### [Dataset content]
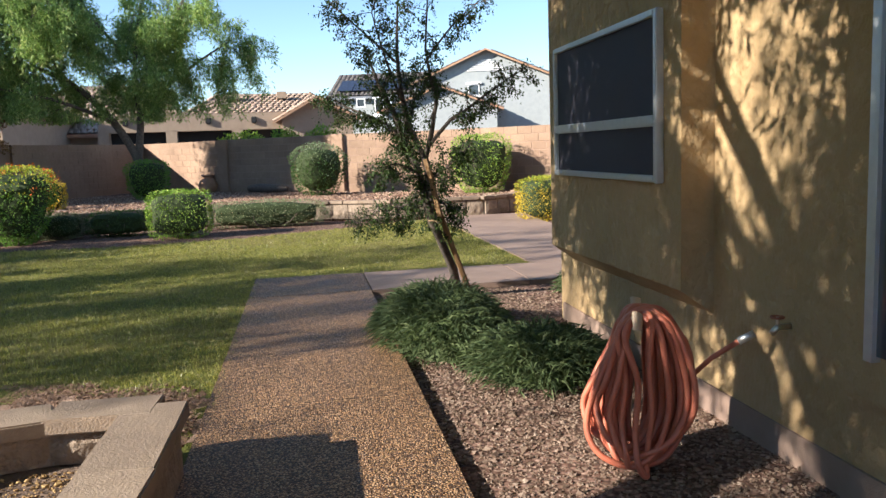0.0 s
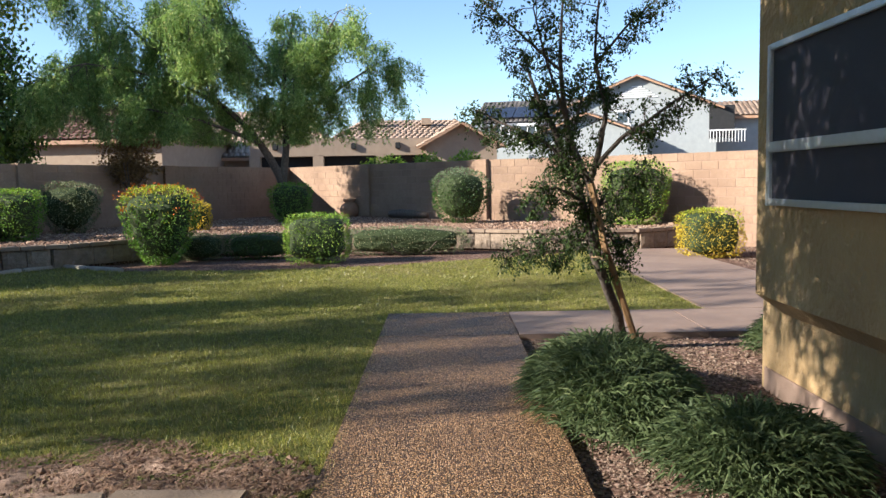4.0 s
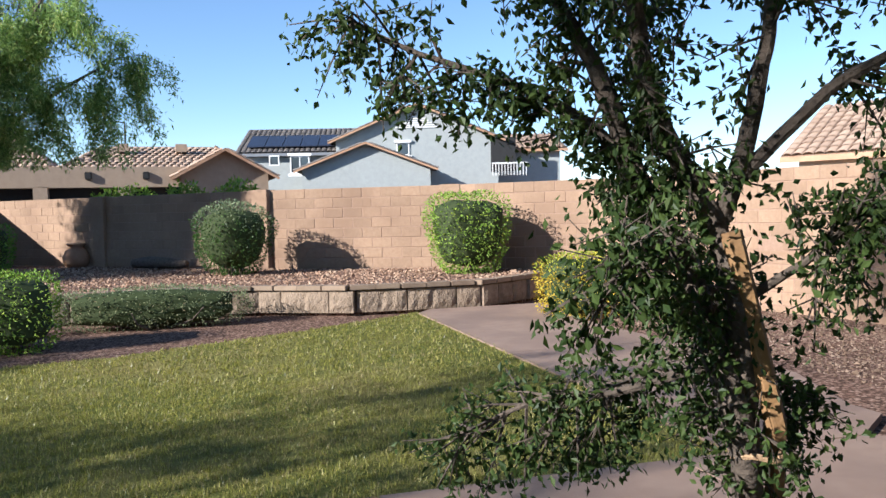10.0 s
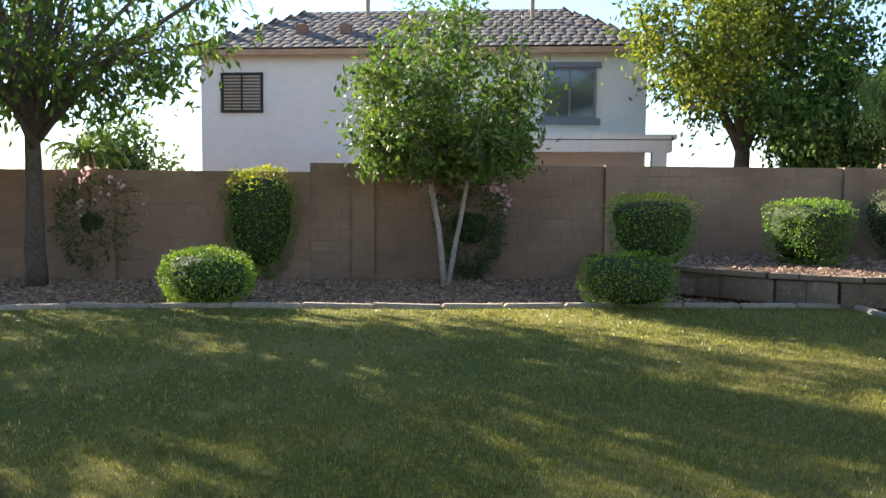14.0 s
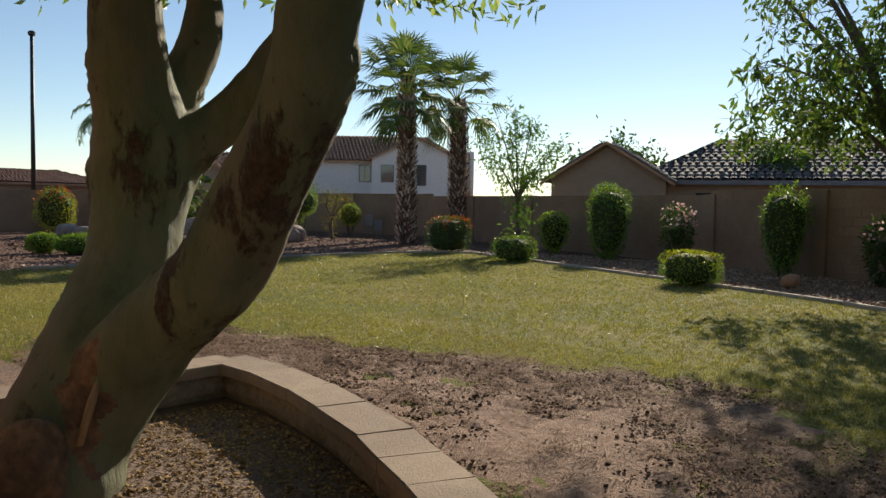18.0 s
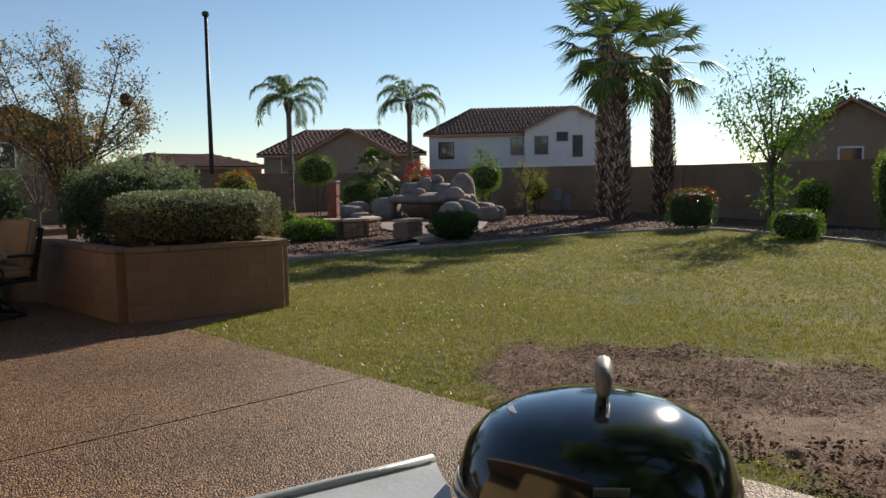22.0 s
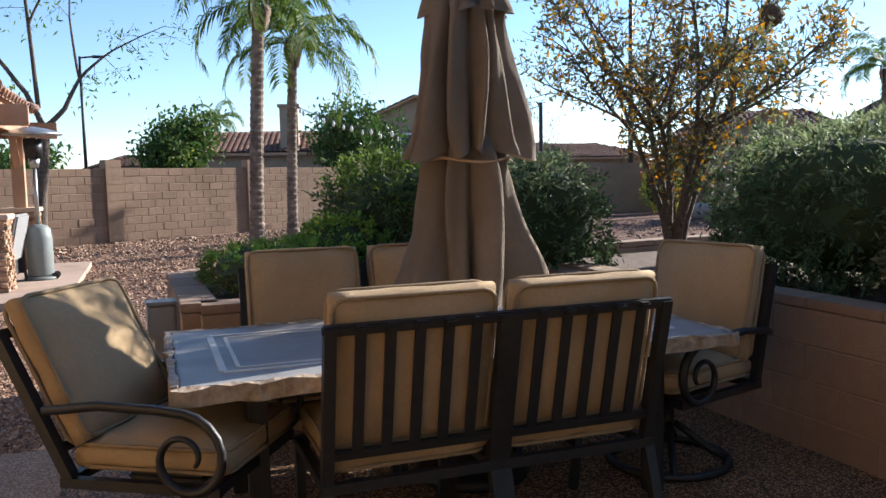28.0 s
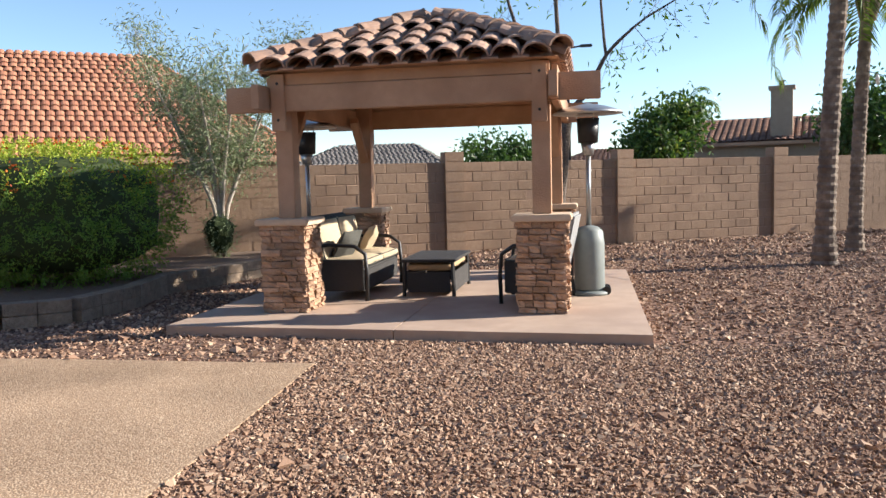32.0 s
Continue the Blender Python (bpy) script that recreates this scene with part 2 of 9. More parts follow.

### [What is being asked]
Quote the data exactly, leaving every image out of the copy.

### [Expected answer]
0.0 s
4.0 s
10.0 s
14.0 s
18.0 s
22.0 s
28.0 s
32.0 s
Continue the Blender Python (bpy) script that recreates this scene with part 2 of 9. More parts follow.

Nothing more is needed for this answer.